Tuesday, December 8, 2009

My place in the picture

Celtic Christmas III; A Windham Hill Sampler

That picture on the cover of Celtic Christmas II has power over me. I knew it when I purchased the CD so many years ago. What I didn’t realize at the time was how much the emotion elicited by the photo would influence how I listened to the music.

The image of the castle with its snow laden walkway, the background panorama enshrouded in fog and mist and, most of all, the tree behind the turrets without its summer green or autumnal coat of many colors, seemingly sapped of all life; all of these elements engender a feeling of desolation, of loneliness, a feeling that abandonment now reigns where certainly once a courtly way of life provided a hub of activity for royalty and its subjects, like nostalgia of something never experienced. I look at this picture and I can feel the cold, I can hear the wind, and I can sense the isolation from the niceties of common civilization. Some might label this scene and these feelings as depressing, somber, even gloomy. I don’t discredit that assessment.

But I see a real place in this photo.

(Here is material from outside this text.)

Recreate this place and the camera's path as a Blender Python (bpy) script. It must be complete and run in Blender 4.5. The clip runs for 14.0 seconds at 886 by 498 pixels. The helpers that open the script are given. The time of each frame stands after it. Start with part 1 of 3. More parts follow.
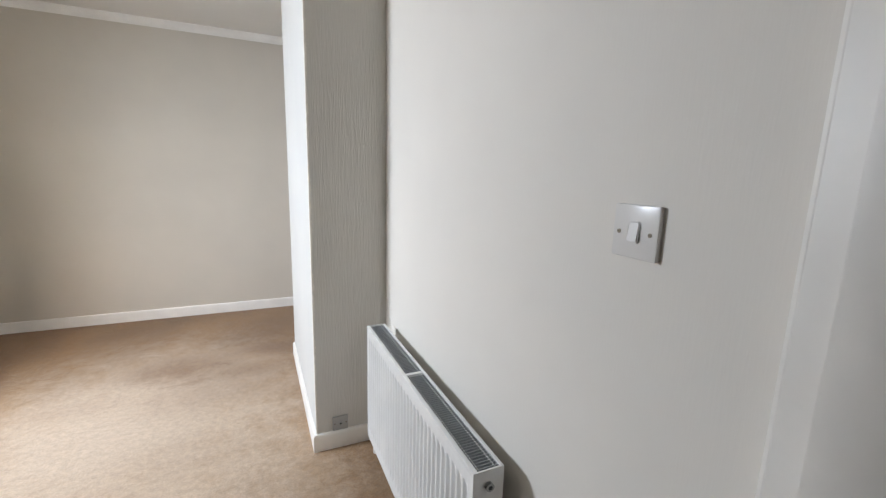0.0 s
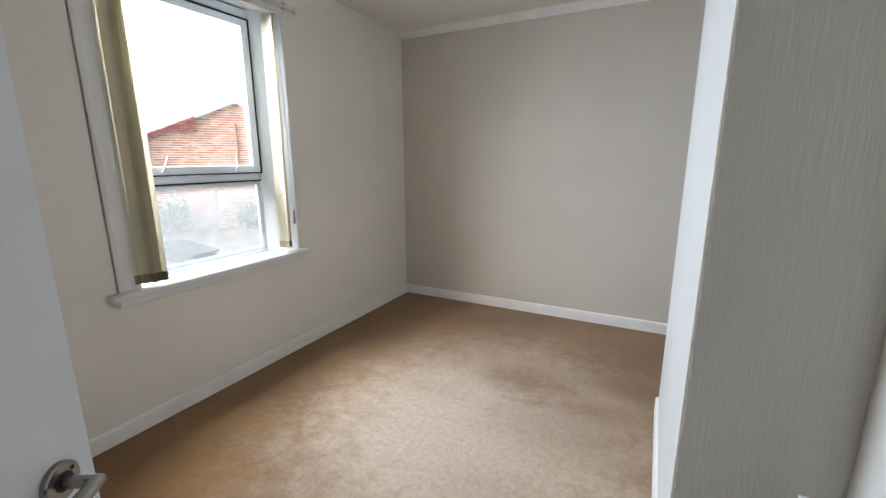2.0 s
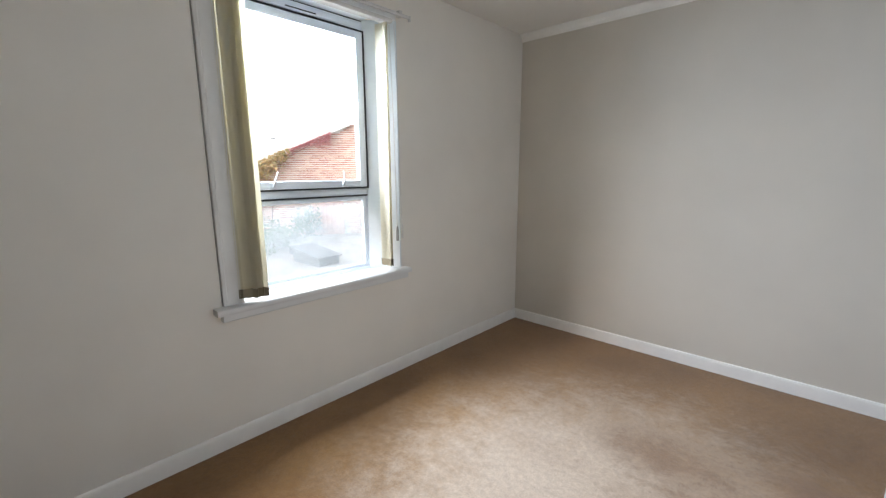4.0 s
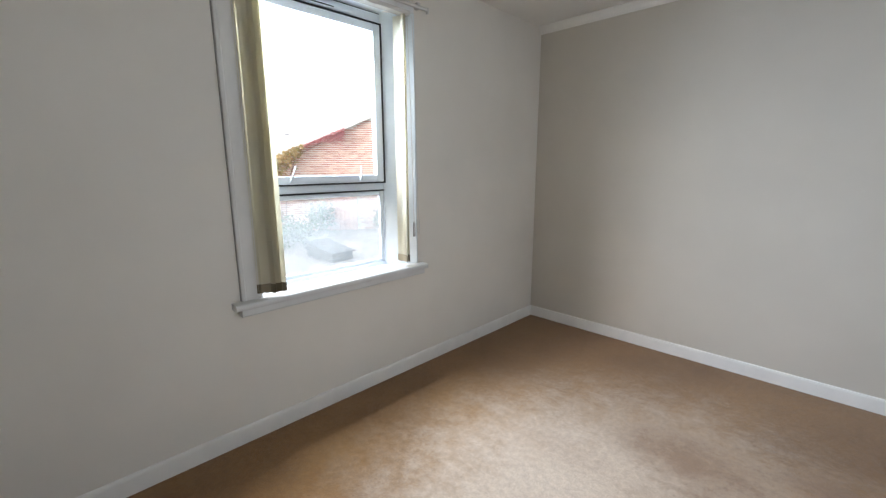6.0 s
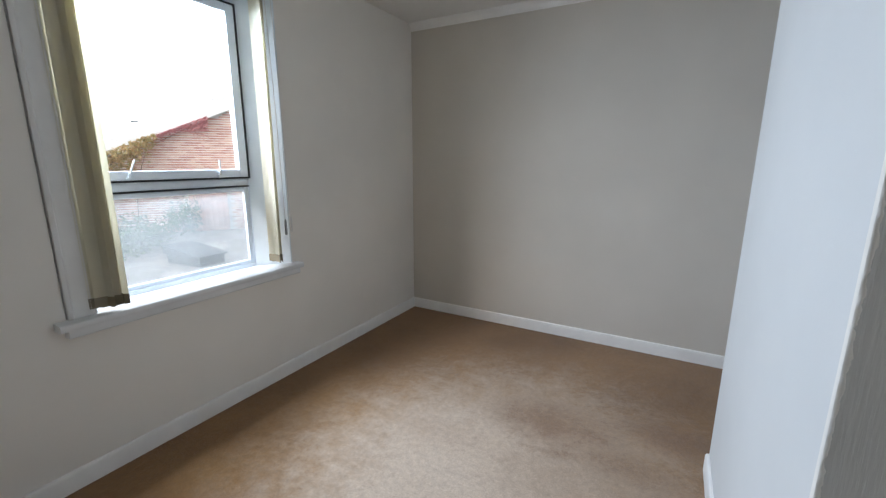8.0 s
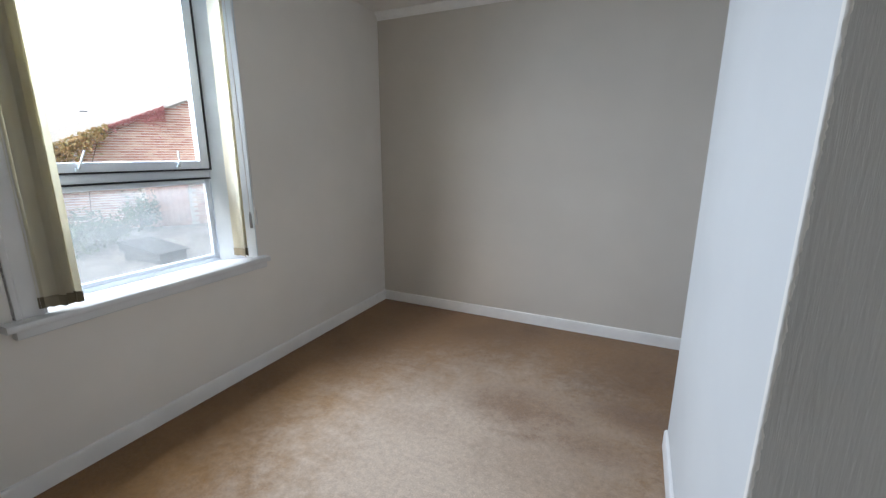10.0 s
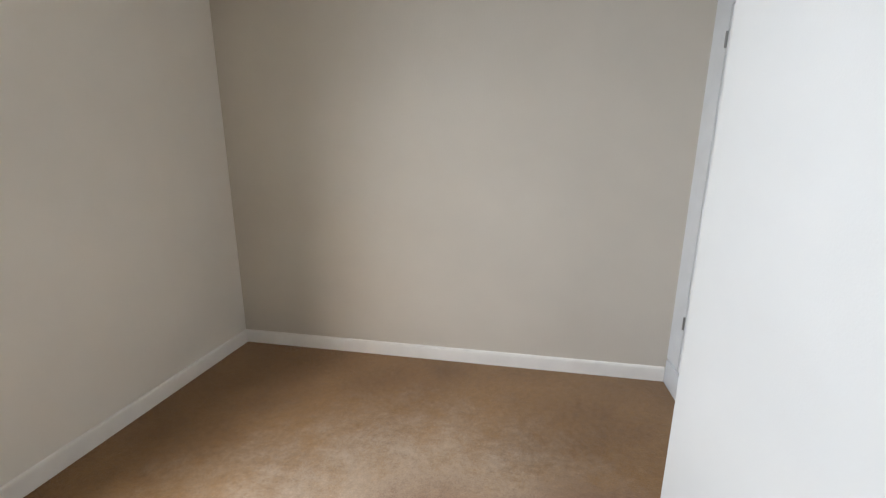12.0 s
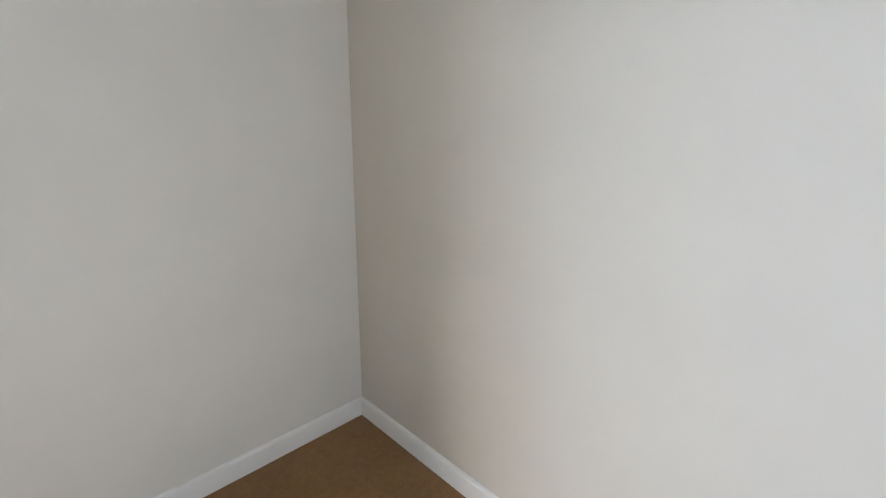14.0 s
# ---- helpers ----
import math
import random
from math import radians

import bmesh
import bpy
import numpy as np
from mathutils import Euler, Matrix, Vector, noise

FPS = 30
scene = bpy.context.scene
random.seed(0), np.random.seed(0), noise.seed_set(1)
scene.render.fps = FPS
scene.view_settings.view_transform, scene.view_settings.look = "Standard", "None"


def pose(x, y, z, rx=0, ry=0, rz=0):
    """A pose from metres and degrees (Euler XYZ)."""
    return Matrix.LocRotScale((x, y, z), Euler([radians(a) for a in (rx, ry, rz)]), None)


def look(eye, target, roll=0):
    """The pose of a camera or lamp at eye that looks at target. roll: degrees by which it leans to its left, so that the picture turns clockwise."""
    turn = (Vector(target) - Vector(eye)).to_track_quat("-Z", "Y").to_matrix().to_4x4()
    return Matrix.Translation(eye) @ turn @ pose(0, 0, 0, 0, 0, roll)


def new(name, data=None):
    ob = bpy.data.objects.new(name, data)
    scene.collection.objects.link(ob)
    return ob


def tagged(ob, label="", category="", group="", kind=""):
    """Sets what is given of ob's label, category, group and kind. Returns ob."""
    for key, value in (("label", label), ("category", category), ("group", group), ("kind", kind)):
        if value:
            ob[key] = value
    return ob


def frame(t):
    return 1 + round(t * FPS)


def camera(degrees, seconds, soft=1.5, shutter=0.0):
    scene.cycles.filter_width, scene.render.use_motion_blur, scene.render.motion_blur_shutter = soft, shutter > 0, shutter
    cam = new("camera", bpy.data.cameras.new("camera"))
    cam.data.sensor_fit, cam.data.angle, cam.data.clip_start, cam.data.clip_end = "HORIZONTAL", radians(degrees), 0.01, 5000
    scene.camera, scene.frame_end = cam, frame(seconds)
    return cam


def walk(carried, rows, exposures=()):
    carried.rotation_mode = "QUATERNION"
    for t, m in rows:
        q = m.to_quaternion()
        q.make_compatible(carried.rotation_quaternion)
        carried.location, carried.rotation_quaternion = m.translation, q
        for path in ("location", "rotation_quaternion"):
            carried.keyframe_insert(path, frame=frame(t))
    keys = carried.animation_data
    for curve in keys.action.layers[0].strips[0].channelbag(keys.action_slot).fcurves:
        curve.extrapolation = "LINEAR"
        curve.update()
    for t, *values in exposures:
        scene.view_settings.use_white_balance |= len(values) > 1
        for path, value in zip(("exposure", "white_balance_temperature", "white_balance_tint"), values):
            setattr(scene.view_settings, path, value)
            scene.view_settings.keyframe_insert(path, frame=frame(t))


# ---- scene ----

And I encountered real sentiments from studying this photo. I can’t ignore that. I saw the picture on this CD in the store and knew that I had to purchase it, with a hope that I would enjoy the music therein.

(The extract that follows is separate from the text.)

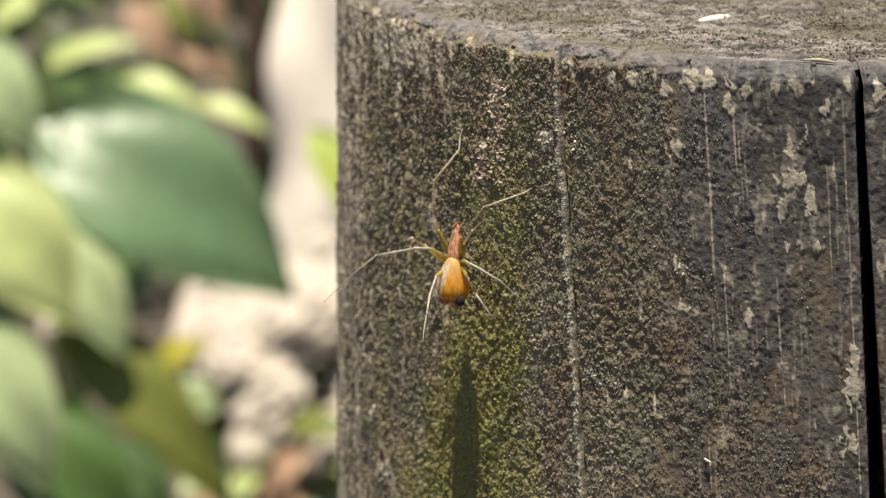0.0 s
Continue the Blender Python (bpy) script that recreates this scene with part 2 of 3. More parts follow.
def blade(bm, base, tip, width, face, curl=0.12, fold=0.12, thick=0.0004, widest=0.4, n=10, m=6):
    """A leaf blade from base to tip, about square to the direction face, folded along its midrib and bowed."""
    base, tip, face = Vector(base), Vector(tip), Vector(face).normalized()
    along = tip - base
    length = along.length
    along /= length
    side = along.cross(face).normalized()
    up = side.cross(along)
    layers = []
    for s in (0.5, -0.5):
        rows = []
        for i in range(n + 1):
            t = i / n
            w = width / 2 * max(0.012, 2.04 * (1.12 * t ** 0.6 * (1 - t) ** 1.05 if widest < 0.5 else 0.98 * (t * (1 - t)) ** 0.5))
            row = []
            for j in range(-m, m + 1):
                q = j / m
                lift = fold * w * abs(q) - curl * length * (2 * t - 1) ** 2 + 0.03 * width * math.sin(9 * t + 5 * q) * abs(q) + s * thick
                row.append(bm.verts.new(base + along * (t * length) + side * (q * w) + up * lift))
            rows.append(row)
        layers.append(rows)
    for rows, flip in zip(layers, (False, True)):
        for a, b in zip(rows, rows[1:]):
            for j in range(2 * m):
                f = (a[j], a[j + 1], b[j + 1], b[j])
                bm.faces.new(f[::-1] if flip else f)
    return bm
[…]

From the beginning, from the very first time that I started listening to the tracks selected for these Windham Hill samplers, I found myself subconsciously listening to the music as if I had a place to stand in this picture. The musical performances played like echoes, timeless reverberations from a regal era of yore, forever captured by the snow, the cold, the wind, the hibernating tree and the lifeless grey of a frigid winter afternoon.

Surely, when you read a novel, or even a newspaper article, you place yourself in the scene that the author describes and inspect the location as the writer has chronicled. I have done here the very same thing, except that I hear music while standing in a picture.

Credits: To photographers everywhere, who can tell a story with a scene but allow the viewer to supply the plot.